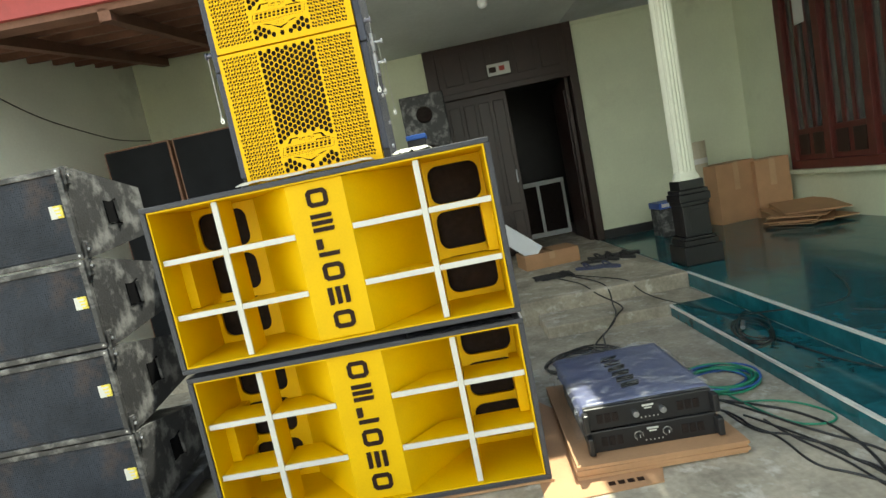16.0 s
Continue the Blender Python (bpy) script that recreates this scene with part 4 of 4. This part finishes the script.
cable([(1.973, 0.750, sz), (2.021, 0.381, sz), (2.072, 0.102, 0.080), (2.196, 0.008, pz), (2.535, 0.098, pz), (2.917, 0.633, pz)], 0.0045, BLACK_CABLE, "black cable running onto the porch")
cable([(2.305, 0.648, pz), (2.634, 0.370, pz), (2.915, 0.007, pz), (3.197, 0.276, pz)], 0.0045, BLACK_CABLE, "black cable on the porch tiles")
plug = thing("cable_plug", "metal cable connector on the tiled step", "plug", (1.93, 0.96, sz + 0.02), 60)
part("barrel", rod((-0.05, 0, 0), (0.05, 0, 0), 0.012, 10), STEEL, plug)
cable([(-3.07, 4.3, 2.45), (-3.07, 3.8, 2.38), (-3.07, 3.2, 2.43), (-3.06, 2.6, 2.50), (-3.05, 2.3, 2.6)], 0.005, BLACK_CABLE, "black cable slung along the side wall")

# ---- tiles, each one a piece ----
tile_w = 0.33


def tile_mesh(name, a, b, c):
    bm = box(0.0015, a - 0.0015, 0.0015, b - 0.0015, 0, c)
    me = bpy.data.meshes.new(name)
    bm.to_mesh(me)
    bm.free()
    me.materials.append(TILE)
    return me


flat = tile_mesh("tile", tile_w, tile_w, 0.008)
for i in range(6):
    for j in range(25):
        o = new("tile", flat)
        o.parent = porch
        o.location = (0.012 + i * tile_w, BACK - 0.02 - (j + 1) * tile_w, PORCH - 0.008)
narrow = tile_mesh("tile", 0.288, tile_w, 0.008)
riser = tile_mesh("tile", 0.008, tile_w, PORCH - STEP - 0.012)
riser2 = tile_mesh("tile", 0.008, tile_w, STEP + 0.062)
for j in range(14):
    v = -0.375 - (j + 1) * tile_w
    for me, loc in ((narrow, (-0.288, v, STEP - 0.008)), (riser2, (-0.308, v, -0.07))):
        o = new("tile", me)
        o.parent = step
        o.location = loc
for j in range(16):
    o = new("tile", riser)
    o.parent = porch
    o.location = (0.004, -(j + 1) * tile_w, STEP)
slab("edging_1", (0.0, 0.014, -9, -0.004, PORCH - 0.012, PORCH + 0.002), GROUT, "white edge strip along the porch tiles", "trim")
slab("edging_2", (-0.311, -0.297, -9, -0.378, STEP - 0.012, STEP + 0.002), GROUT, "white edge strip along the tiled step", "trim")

☆ ☆ ☆ ☆ ☆ ☆ ☆

Exercise aim — Repeat the data exactly, dropping every picture it holds.

Worked answer —
16.0 s
Continue the Blender Python (bpy) script that recreates this scene with part 4 of 4. This part finishes the script.
cable([(1.973, 0.750, sz), (2.021, 0.381, sz), (2.072, 0.102, 0.080), (2.196, 0.008, pz), (2.535, 0.098, pz), (2.917, 0.633, pz)], 0.0045, BLACK_CABLE, "black cable running onto the porch")
cable([(2.305, 0.648, pz), (2.634, 0.370, pz), (2.915, 0.007, pz), (3.197, 0.276, pz)], 0.0045, BLACK_CABLE, "black cable on the porch tiles")
plug = thing("cable_plug", "metal cable connector on the tiled step", "plug", (1.93, 0.96, sz + 0.02), 60)
part("barrel", rod((-0.05, 0, 0), (0.05, 0, 0), 0.012, 10), STEEL, plug)
cable([(-3.07, 4.3, 2.45), (-3.07, 3.8, 2.38), (-3.07, 3.2, 2.43), (-3.06, 2.6, 2.50), (-3.05, 2.3, 2.6)], 0.005, BLACK_CABLE, "black cable slung along the side wall")

# ---- tiles, each one a piece ----
tile_w = 0.33


def tile_mesh(name, a, b, c):
    bm = box(0.0015, a - 0.0015, 0.0015, b - 0.0015, 0, c)
    me = bpy.data.meshes.new(name)
    bm.to_mesh(me)
    bm.free()
    me.materials.append(TILE)
    return me


flat = tile_mesh("tile", tile_w, tile_w, 0.008)
for i in range(6):
    for j in range(25):
        o = new("tile", flat)
        o.parent = porch
        o.location = (0.012 + i * tile_w, BACK - 0.02 - (j + 1) * tile_w, PORCH - 0.008)
narrow = tile_mesh("tile", 0.288, tile_w, 0.008)
riser = tile_mesh("tile", 0.008, tile_w, PORCH - STEP - 0.012)
riser2 = tile_mesh("tile", 0.008, tile_w, STEP + 0.062)
for j in range(14):
    v = -0.375 - (j + 1) * tile_w
    for me, loc in ((narrow, (-0.288, v, STEP - 0.008)), (riser2, (-0.308, v, -0.07))):
        o = new("tile", me)
        o.parent = step
        o.location = loc
for j in range(16):
    o = new("tile", riser)
    o.parent = porch
    o.location = (0.004, -(j + 1) * tile_w, STEP)
slab("edging_1", (0.0, 0.014, -9, -0.004, PORCH - 0.012, PORCH + 0.002), GROUT, "white edge strip along the porch tiles", "trim")
slab("edging_2", (-0.311, -0.297, -9, -0.378, STEP - 0.012, STEP + 0.002), GROUT, "white edge strip along the tiled step", "trim")